Reyes 4, 8-11. 14-16a; Sal 88, 2-3. 16-17. 18-19; san Pablo a los Romanos 6, 3-4. 8-11; san Mateo 10, 37-42

Las palabras con las que se inicia en este domingo trece del tiempo ordinario el Evangelio son muy sorprendentes e, inicialmente duras: “el que quiere a su padre o a su madre más que a mí no es digno de mí; el que quiere a su hijo o a su hija más que a mí no es digno de mí”.

Son muy duras porque, las personas que cita el Señor que no deben de anteponerse a Él, no son los amigos, o el trabajo, o el deporte o la diversión, sino el padre, la madre o los hijos.

Jesucristo no dice “lo políticamente correcto”. Él tiene que decir siempre la verdad. Todo el Evangelio es Palabra de Dios y, por tanto es “el Camino, la Verdad y la Vida”; y el Señor ni puede desviarnos del camino, ni mentirnos, ni apartarnos de lo que da la Vida.

Y la verdad es esta: que toda paternidad en la tierra ha sido dada por Dios, luego debemos amar aún más al que ha dado el poder de engendrar y de amar en la tierra; y ese es nuestro Padre Dios.

Una primera observación: si esto dice el Señor, si hemos de quererle más a Él que lo que constituye ciertamente nuestros amores más grandes en la tierra -padres, hijos-, lo que queda claro es, por tanto, que no debe de haber nada en la tierra que se anteponga en la escala del amor, a Dios. Ni el trabajo, ni la diversión, ni la ambición, ni el dinero, ni la salud, ni, mucho menos, las cosas que son pecado.

Lo segundo que quizá podemos hacernos es esta pregunta: si a los padres, a la esposa o al esposo, a los hijos, se les quiere tanto, con tanta fuerza, tanto que se estaría dispuesto a dar la vida “por sus seres queridos”, o como explicaba el otro día Benedicto XVI, tanto se quiere a un hijo que una madre le dice a su pequeño “te comería”; si esto es así, ¿cómo debe de ser de grande nuestro amor a Dios? Él nos está diciendo que debemos de quererle más que “al padre, a la madre, al hijo”, ¿tenemos la impresión de que nuestro amor a Dios es así? Mejor dicho ¿es más grande aún que ese amor familiar? ¿me lo comería?; o como le dice un enamorado a su amor, ¿eres mi rey, mi vida, eres mi todo?

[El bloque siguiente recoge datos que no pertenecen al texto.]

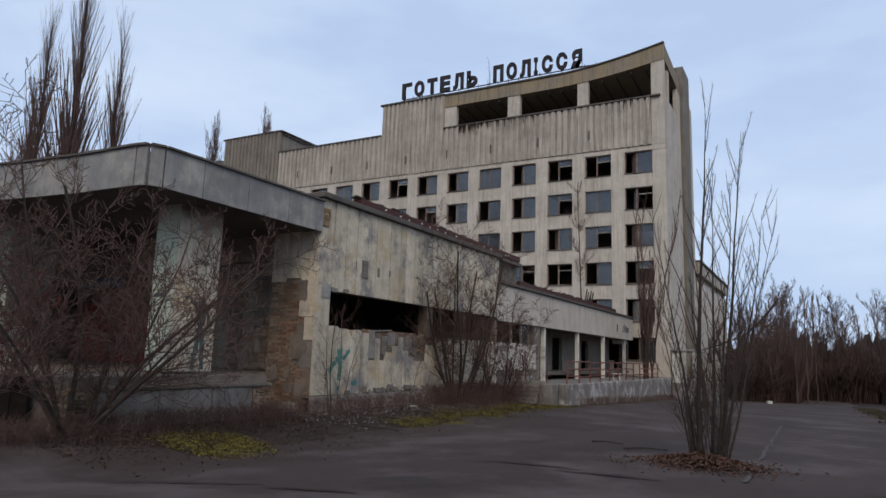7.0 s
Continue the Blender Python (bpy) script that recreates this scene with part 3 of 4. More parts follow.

Ciertamente el modo de medir el amor es difícil. Es difícil pero hay siempre una medida que fácilmente nos sirve para medir hasta dónde llega el hombre en el amor a Dios. Por ejemplo: ¿estoy pronto en las cosas que a Él se refieren, en el ofrecimiento de obras? ¿acudo o no a la Eucaristía (y más en este año en el que estamos, un año especialmente dedicado a Cristo en el sagrario)? ¿hablo con Él, esto es, dedico tiempo a la oración? ¿el trabajo es realizado en su presencia? cuando me doy cuenta que le he ofendido ¿el arrepentimiento de mis pecados, es con prontitud? ¿como acudo a la reconciliación…?

Y una medida de nuestro amor a Dios es siempre nuestro comportamiento precisamente con nuestros padres, con nuestros hijos, con los que constituyen el parentesco familiar. Por eso esta advertencia que nos hacía el Señor de quererle a Él más que a la familia, se complementa perfectamente, pues no podemos olvidar que, justo después de los tres primeros mandamientos de la Ley de Dios, referidos a nuestra adoración a quien es el Creador de cielos y tierra, el inmediatamente siguiente, el cuarto mandamiento, es el amor a los padres y a quienes por razón de sangre, están más cerca de nosotros.

Por tanto, no son incompatibles, ni significan aquellas palabras iniciales un desdén o menosprecio a padres o hijos, sino más bien, un baremo, un nivel que nos indica que debe de ser tan alto el amor a Dios, que “no se le ocurre otro ejemplo mejor” al Señor para que nos percatemos cuánto y cómo debemos quererle a El.